Question

In the study of older students’ attitudes, the sample mean SSHA score was $125.7$and the sample standard deviation was $29.8$. A significance test yields a P-value of $0.0101$.

a. Explain what it would mean for the null hypothesis to be true in this setting.

b. Interpret the P-value.

Short answer

Part a. The correct mean score for the students who are at least $30$years of age is $115$.

Part b. The P-value is if the population mean is equal to$115$, then there is possibility of $1.01\%$of getting a random sample with a sample mean of $125.7$or more.

Step-by-step solution

Part a. Step 1. Given information

From the previous exercise

$$\begin{gathered} H_0:\mu =115 \\ {H}_a:\mu >115 \end{gathered}$$

Part a. Step 2. Explanation

$\mu$is the population mean score of students who are at least $30$years of age.

If the null hypothesis $H_0:\mu =115$is true, then this means that the true mean score for students who are at least $30$years of age is$115$.
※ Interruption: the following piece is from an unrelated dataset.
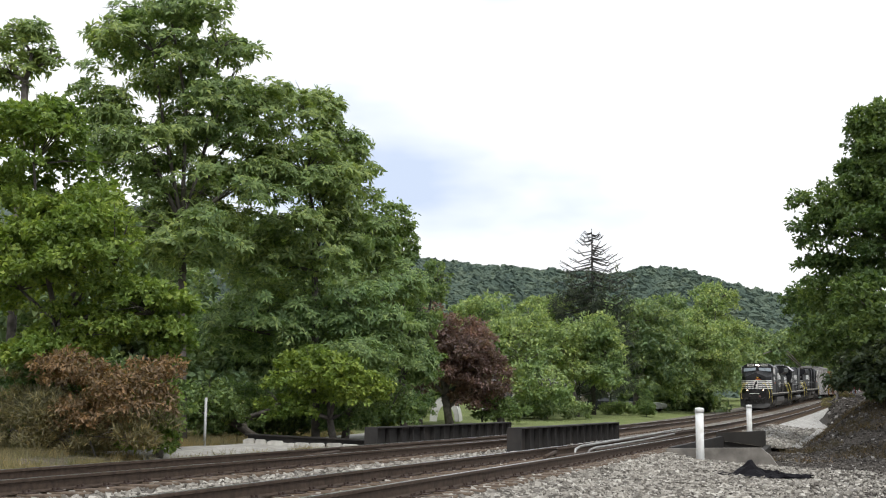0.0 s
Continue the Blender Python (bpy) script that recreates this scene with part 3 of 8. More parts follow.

Part b. Step 1. Given information

$$\begin{gathered} n=45 \\ \overline{x}=125.7 \\ s=29.8 \\ P=0.0101=1.01\% \end{gathered}$$

Result previous exercise:

$$\begin{gathered} H_0:\mu =115 \\ {H}_a:\mu >115 \end{gathered}$$

Part b. Step 2. Explanation

The P-value is if the population mean is equal to $115$, then there is possibility of $1.01\%$of getting a random sample with a sample mean of$125.7$ or more.